- [DATASET EXTRACT]:

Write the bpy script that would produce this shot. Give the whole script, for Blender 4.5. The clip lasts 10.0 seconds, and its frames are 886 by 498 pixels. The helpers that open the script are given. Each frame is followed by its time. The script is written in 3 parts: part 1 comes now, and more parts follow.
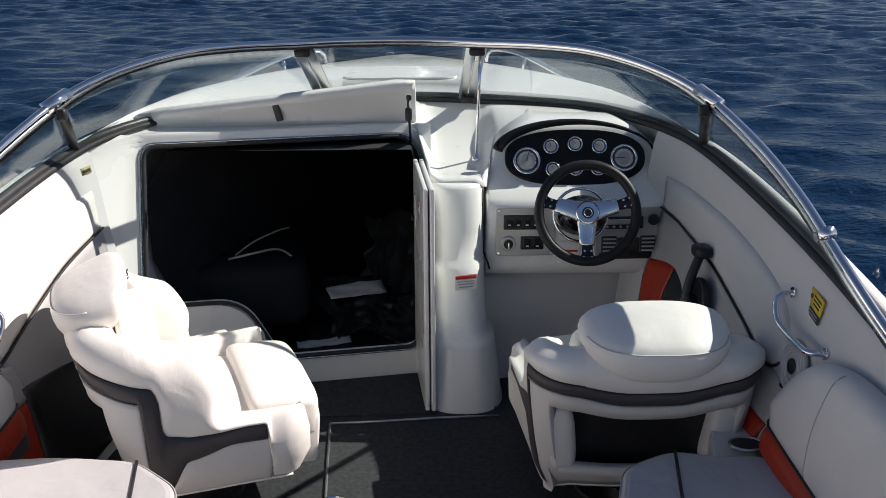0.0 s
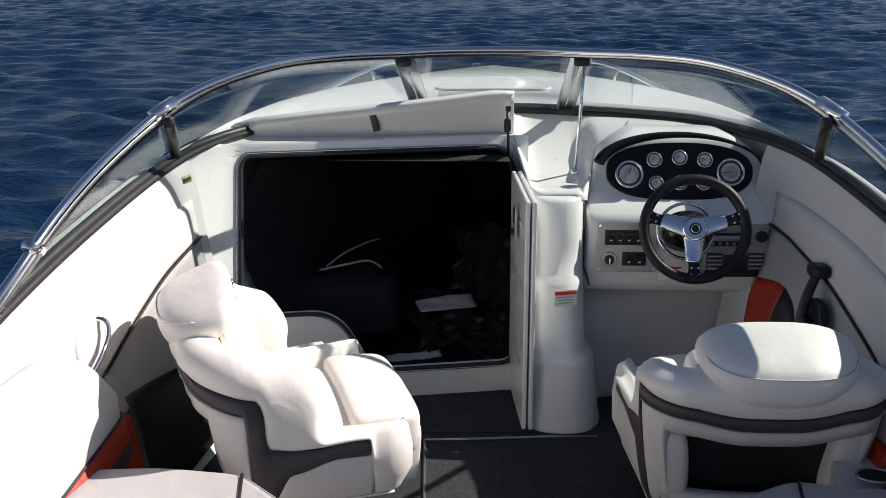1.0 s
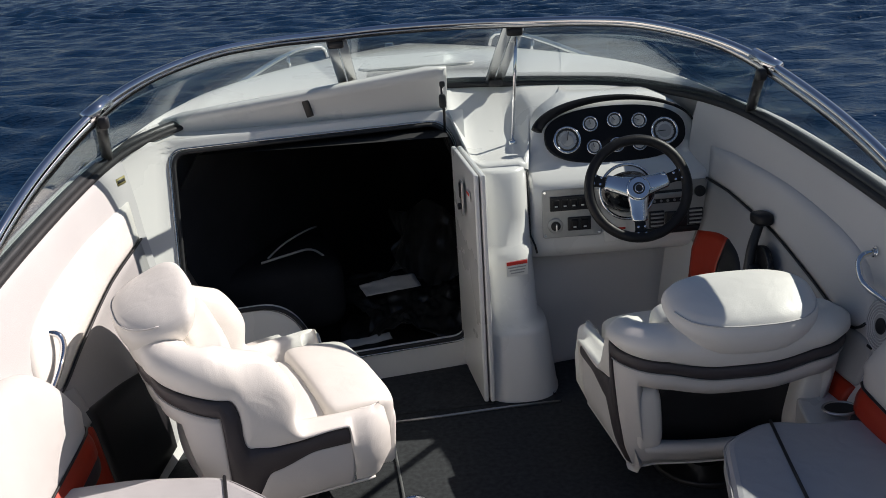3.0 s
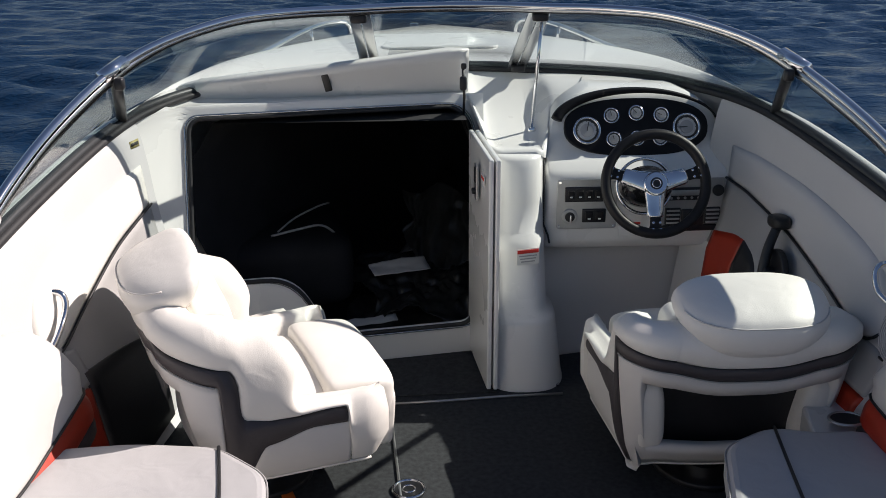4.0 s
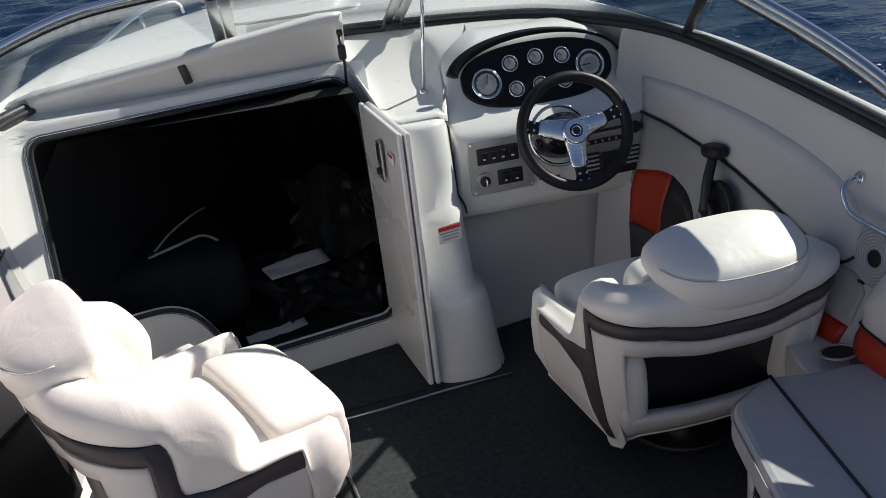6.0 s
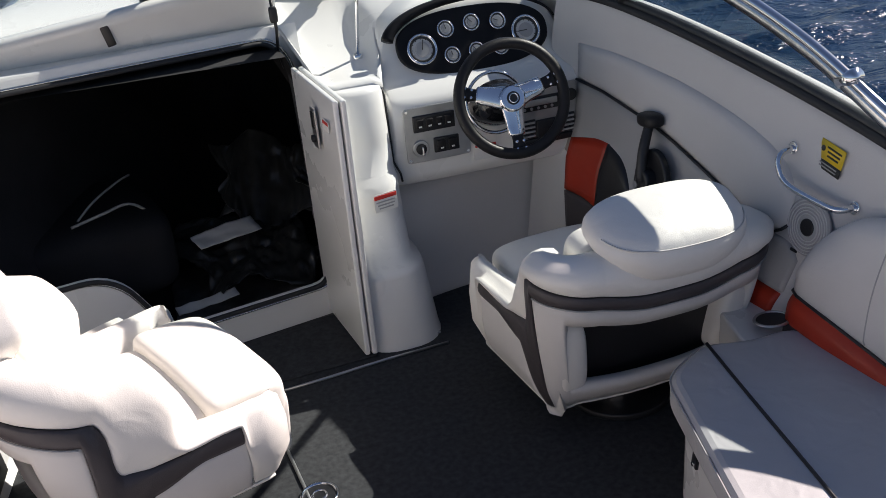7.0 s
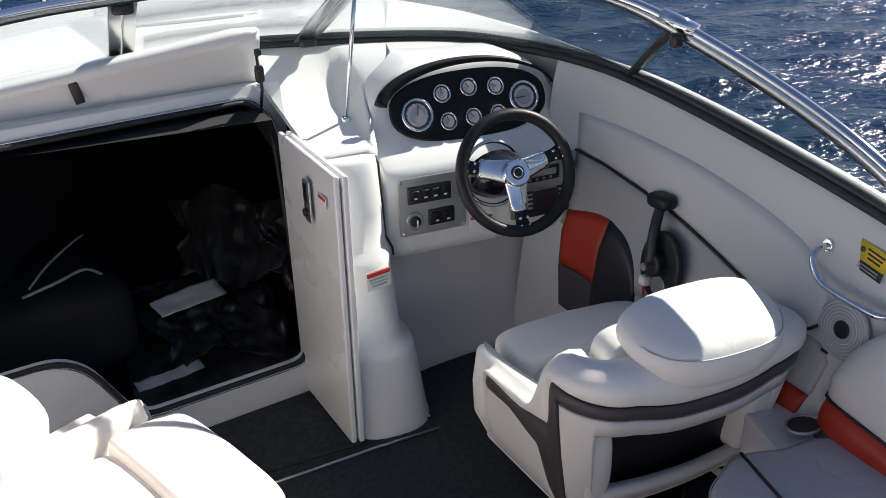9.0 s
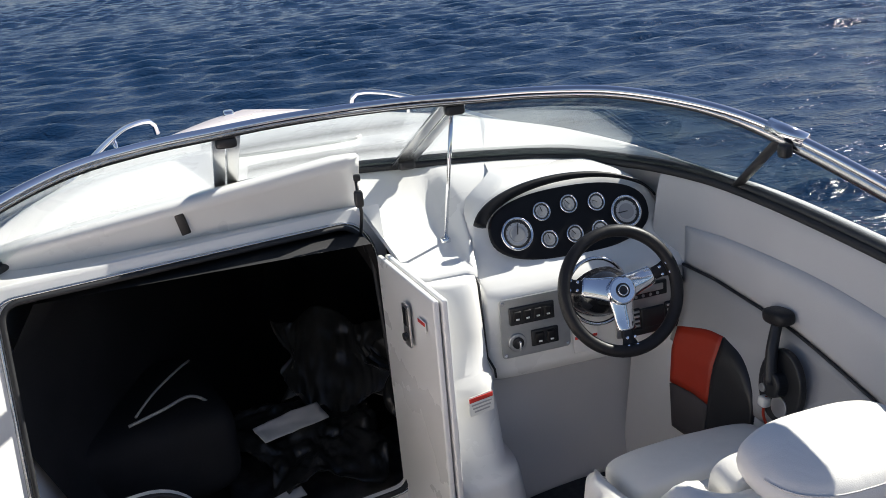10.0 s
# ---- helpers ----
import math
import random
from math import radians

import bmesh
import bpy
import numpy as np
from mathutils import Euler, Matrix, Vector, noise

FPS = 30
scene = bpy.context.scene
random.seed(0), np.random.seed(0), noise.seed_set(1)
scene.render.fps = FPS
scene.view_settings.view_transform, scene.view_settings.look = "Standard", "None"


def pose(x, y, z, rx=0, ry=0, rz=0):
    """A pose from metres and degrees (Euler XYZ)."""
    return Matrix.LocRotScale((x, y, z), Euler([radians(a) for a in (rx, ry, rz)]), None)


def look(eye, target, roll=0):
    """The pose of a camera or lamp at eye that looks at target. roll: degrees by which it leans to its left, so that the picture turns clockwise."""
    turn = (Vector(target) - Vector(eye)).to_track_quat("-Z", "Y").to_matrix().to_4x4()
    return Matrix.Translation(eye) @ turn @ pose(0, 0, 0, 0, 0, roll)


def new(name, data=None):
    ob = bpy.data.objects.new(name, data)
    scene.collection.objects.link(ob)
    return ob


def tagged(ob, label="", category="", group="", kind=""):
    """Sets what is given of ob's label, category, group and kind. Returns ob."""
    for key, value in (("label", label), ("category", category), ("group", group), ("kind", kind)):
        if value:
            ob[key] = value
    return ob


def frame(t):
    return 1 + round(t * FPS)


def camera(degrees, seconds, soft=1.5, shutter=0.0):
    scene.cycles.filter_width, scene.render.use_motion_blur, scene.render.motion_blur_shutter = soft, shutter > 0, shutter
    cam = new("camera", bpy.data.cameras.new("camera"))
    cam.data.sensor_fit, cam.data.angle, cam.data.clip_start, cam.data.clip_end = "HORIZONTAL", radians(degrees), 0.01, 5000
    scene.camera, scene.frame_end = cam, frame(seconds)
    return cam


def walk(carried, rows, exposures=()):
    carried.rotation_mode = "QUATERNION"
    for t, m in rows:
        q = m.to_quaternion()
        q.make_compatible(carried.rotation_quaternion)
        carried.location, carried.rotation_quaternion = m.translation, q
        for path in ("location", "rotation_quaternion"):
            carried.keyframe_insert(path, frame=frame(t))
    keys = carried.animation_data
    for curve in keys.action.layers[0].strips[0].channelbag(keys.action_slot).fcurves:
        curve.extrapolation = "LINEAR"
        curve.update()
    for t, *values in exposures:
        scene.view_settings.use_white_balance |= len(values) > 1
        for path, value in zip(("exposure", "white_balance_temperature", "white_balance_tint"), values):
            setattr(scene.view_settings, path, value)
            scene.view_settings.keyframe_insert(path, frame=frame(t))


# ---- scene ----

- [DIRECTION]:
Go through the material above and print all of it exactly, except the pictures.

- [ANSWER FOR THIS EXERCISE]:
Write the bpy script that would produce this shot. Give the whole script, for Blender 4.5. The clip lasts 10.0 seconds, and its frames are 886 by 498 pixels. The helpers that open the script are given. Each frame is followed by its time. The script is written in 3 parts: part 1 comes now, and more parts follow.
0.0 s
1.0 s
3.0 s
4.0 s
6.0 s
7.0 s
9.0 s
10.0 s
# ---- helpers ----
import math
import random
from math import radians

import bmesh
import bpy
import numpy as np
from mathutils import Euler, Matrix, Vector, noise

FPS = 30
scene = bpy.context.scene
random.seed(0), np.random.seed(0), noise.seed_set(1)
scene.render.fps = FPS
scene.view_settings.view_transform, scene.view_settings.look = "Standard", "None"


def pose(x, y, z, rx=0, ry=0, rz=0):
    """A pose from metres and degrees (Euler XYZ)."""
    return Matrix.LocRotScale((x, y, z), Euler([radians(a) for a in (rx, ry, rz)]), None)


def look(eye, target, roll=0):
    """The pose of a camera or lamp at eye that looks at target. roll: degrees by which it leans to its left, so that the picture turns clockwise."""
    turn = (Vector(target) - Vector(eye)).to_track_quat("-Z", "Y").to_matrix().to_4x4()
    return Matrix.Translation(eye) @ turn @ pose(0, 0, 0, 0, 0, roll)


def new(name, data=None):
    ob = bpy.data.objects.new(name, data)
    scene.collection.objects.link(ob)
    return ob


def tagged(ob, label="", category="", group="", kind=""):
    """Sets what is given of ob's label, category, group and kind. Returns ob."""
    for key, value in (("label", label), ("category", category), ("group", group), ("kind", kind)):
        if value:
            ob[key] = value
    return ob


def frame(t):
    return 1 + round(t * FPS)


def camera(degrees, seconds, soft=1.5, shutter=0.0):
    scene.cycles.filter_width, scene.render.use_motion_blur, scene.render.motion_blur_shutter = soft, shutter > 0, shutter
    cam = new("camera", bpy.data.cameras.new("camera"))
    cam.data.sensor_fit, cam.data.angle, cam.data.clip_start, cam.data.clip_end = "HORIZONTAL", radians(degrees), 0.01, 5000
    scene.camera, scene.frame_end = cam, frame(seconds)
    return cam


def walk(carried, rows, exposures=()):
    carried.rotation_mode = "QUATERNION"
    for t, m in rows:
        q = m.to_quaternion()
        q.make_compatible(carried.rotation_quaternion)
        carried.location, carried.rotation_quaternion = m.translation, q
        for path in ("location", "rotation_quaternion"):
            carried.keyframe_insert(path, frame=frame(t))
    keys = carried.animation_data
    for curve in keys.action.layers[0].strips[0].channelbag(keys.action_slot).fcurves:
        curve.extrapolation = "LINEAR"
        curve.update()
    for t, *values in exposures:
        scene.view_settings.use_white_balance |= len(values) > 1
        for path, value in zip(("exposure", "white_balance_temperature", "white_balance_tint"), values):
            setattr(scene.view_settings, path, value)
            scene.view_settings.keyframe_insert(path, frame=frame(t))


# ---- scene ----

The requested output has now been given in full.